The object of enacting the Biological Diversity Act, 2002, is to provide for ''Conservation of biological diversity, sustainable use of its components, and fair and equitable sharing of benefits arising out of commercial use of biological resources and associated traditional knowledge''.

The conservation of the rich biodiversity of the country through regulated access and protection from over-exploitation by way of sustainable practices in addition to sharing a small percentage of the benefits obtained from the use of biological resources by the stakeholders, which is further utilized for the conservation of biological resources, is the crux of the Act and the Access and Benefit Sharing (ABS) principle.

 

The regulation of commercial utilization of bio-resources by industrial sectors and entities is the one of the main mandates of the Karnataka Biodiversity Board.
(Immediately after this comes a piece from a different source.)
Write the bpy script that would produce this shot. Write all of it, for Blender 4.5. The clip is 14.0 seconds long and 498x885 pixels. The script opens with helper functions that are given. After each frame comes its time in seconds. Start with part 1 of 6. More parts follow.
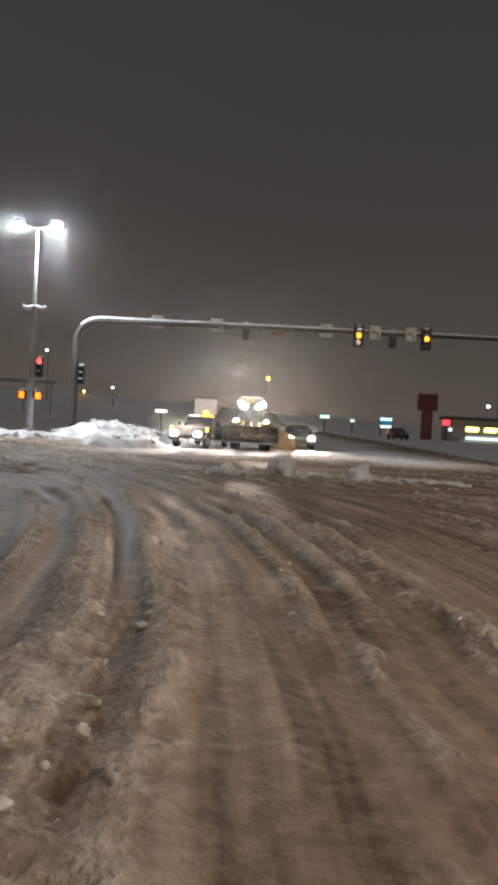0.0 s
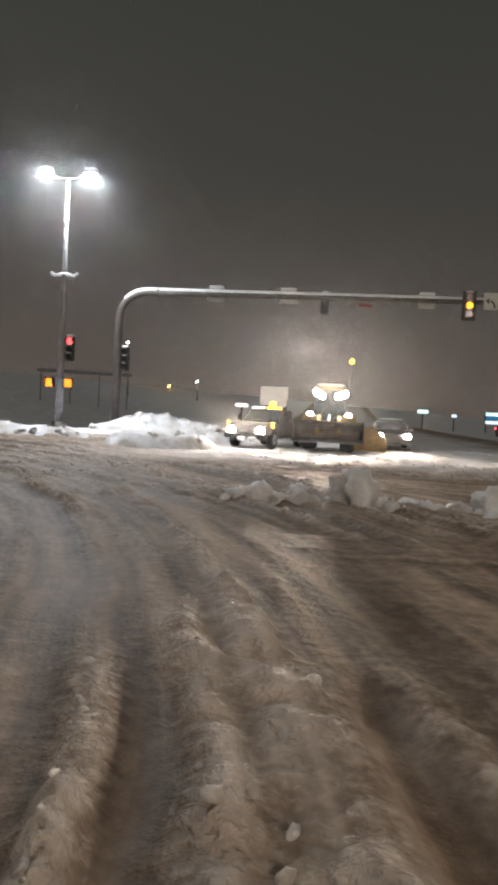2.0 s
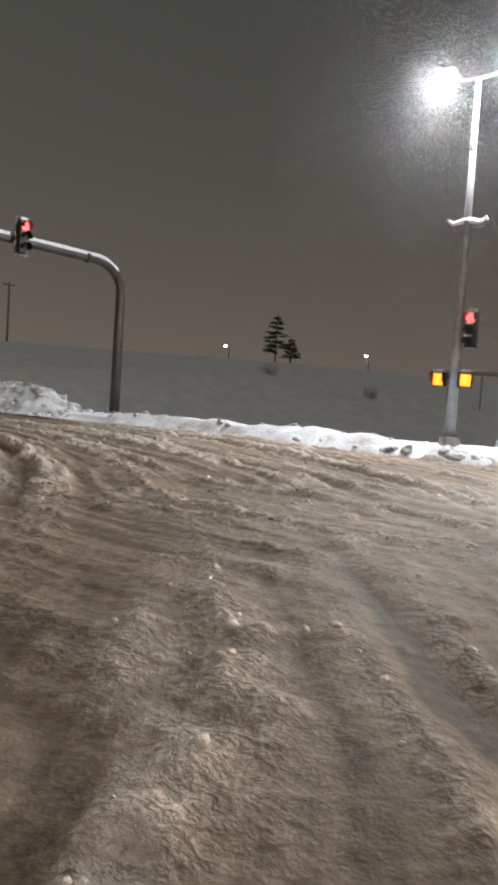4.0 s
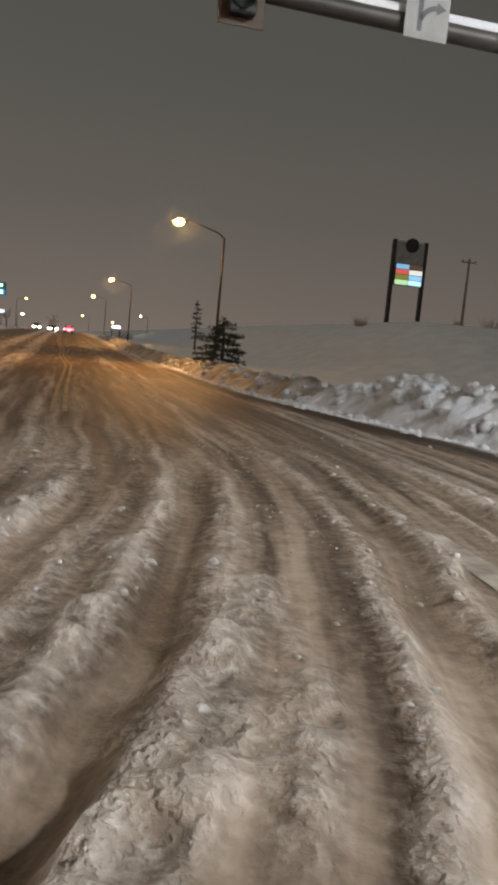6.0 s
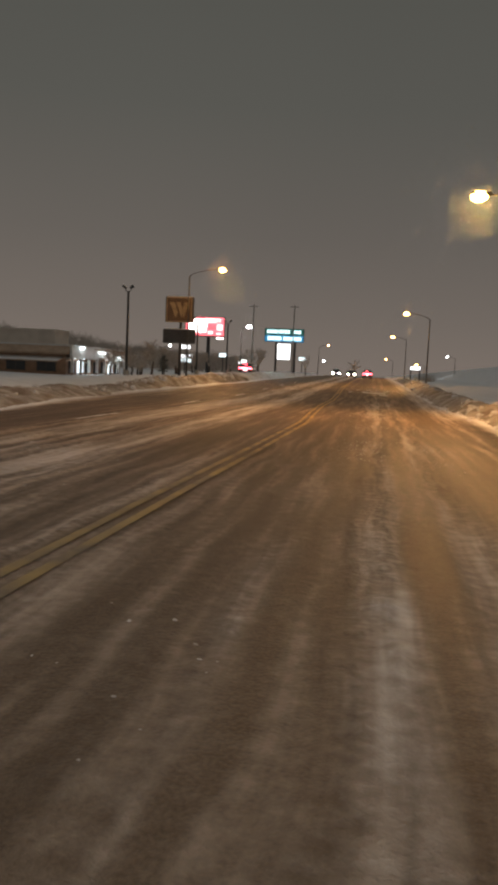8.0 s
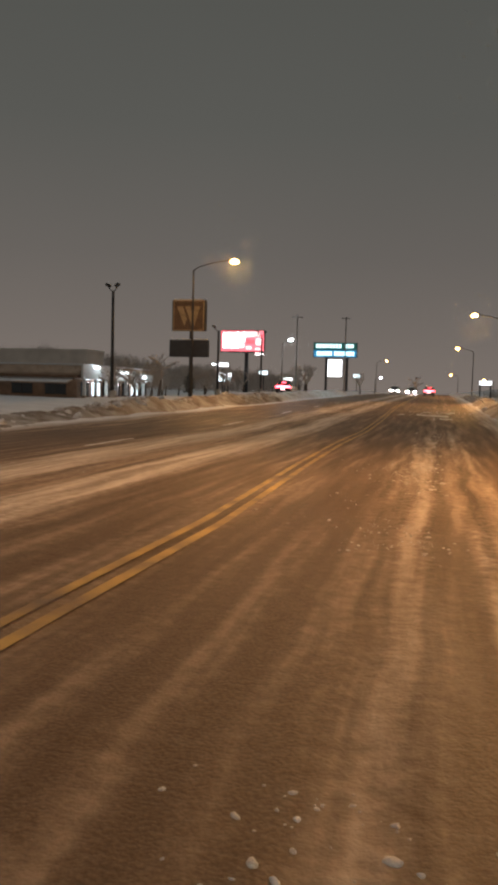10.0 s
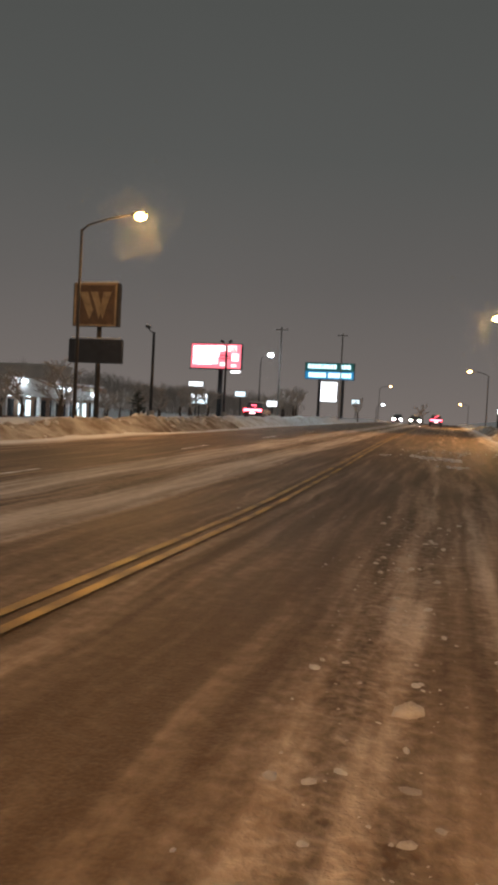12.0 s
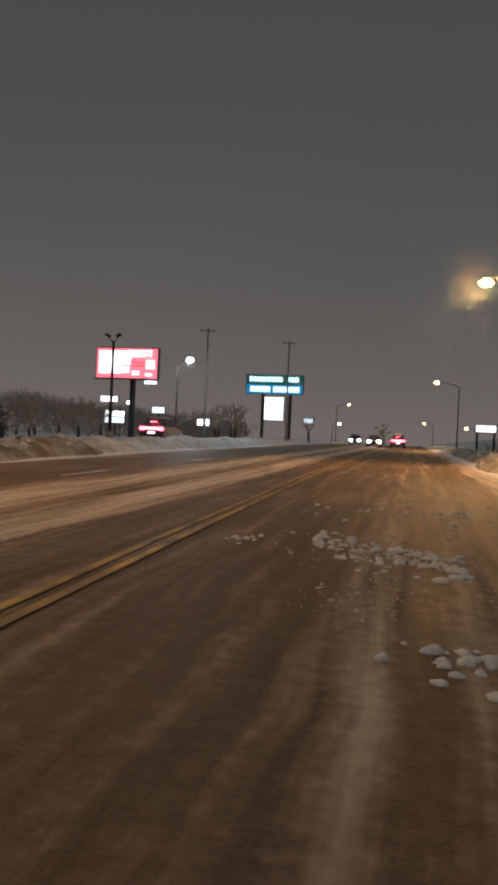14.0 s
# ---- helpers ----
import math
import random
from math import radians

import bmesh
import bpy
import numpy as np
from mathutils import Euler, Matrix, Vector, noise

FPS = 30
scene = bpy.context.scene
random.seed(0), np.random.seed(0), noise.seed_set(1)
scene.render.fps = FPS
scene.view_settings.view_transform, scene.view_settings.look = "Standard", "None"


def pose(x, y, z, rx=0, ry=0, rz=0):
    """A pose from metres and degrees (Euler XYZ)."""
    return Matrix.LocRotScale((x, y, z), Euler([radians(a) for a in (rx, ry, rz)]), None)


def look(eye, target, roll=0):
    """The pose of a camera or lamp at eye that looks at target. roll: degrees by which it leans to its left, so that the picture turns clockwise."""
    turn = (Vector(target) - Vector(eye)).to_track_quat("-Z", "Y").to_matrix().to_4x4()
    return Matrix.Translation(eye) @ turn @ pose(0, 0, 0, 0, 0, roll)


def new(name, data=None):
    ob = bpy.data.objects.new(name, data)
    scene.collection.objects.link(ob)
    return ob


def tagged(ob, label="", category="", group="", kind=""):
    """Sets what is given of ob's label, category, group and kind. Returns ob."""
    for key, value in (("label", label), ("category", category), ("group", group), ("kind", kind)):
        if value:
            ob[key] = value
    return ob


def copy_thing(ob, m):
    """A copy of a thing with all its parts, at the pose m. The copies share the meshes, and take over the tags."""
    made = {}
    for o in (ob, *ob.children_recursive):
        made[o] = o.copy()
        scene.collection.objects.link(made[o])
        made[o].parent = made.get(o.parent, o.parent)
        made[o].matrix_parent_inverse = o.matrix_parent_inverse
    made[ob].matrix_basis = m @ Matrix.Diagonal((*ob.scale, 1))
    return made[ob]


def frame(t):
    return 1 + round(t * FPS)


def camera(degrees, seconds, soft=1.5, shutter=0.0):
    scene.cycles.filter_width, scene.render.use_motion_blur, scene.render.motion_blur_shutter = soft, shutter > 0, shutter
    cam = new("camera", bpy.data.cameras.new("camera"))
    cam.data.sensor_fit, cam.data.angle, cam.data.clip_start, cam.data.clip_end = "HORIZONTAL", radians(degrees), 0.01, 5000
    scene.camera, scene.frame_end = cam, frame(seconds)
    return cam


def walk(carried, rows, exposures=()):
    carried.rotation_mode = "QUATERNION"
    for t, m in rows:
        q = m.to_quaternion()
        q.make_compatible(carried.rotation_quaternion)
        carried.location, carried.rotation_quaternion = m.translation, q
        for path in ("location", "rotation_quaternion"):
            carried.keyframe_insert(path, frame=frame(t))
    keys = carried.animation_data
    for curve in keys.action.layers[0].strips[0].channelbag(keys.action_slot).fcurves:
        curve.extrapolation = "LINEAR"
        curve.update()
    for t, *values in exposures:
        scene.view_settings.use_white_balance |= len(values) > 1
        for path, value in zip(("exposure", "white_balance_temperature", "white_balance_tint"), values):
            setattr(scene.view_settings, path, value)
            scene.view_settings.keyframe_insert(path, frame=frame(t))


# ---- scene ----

Commercial utilization of biological resources has to be intimated to the State Biodiversity Boards concerned (section 7 of the BD Act, 2002) along-with sharing of benefits as per the ABS Regulations of 2014 notified by the Ministry of Environment Forests and Climate Change, on 21st Nov 2014.

 

Entities accessing bio-resources, after due approvals, are also required to submit the Access and Benefit Sharing (ABS) obligation to the as per the ABS Regulations, 2014. The ABS Regulations, 2014, prescribe the percentages of the benefit sharing component and range from 1-3% for traders and 3-5% for manufacturers utilizing bio-resources for commercial purposes (as per regulation 3). The entities also have an option of sharing benefits based on the annual gross ex-factory sales of the products and these range from 0.1-0.5% on graded scales (as per regulation 4). The ABS percentages for transfer of research results, Intellectual Property Rights and third party transfer of bio-resources or the associated knowledge are also laid down in the ABS Regulations, 2014.

 

The offences of non-compliance of the provisions of the Act, are cognizable and non-bailable as per Section 58 and attract penalties as under sections 55 and 56 of the BD Act, 2002.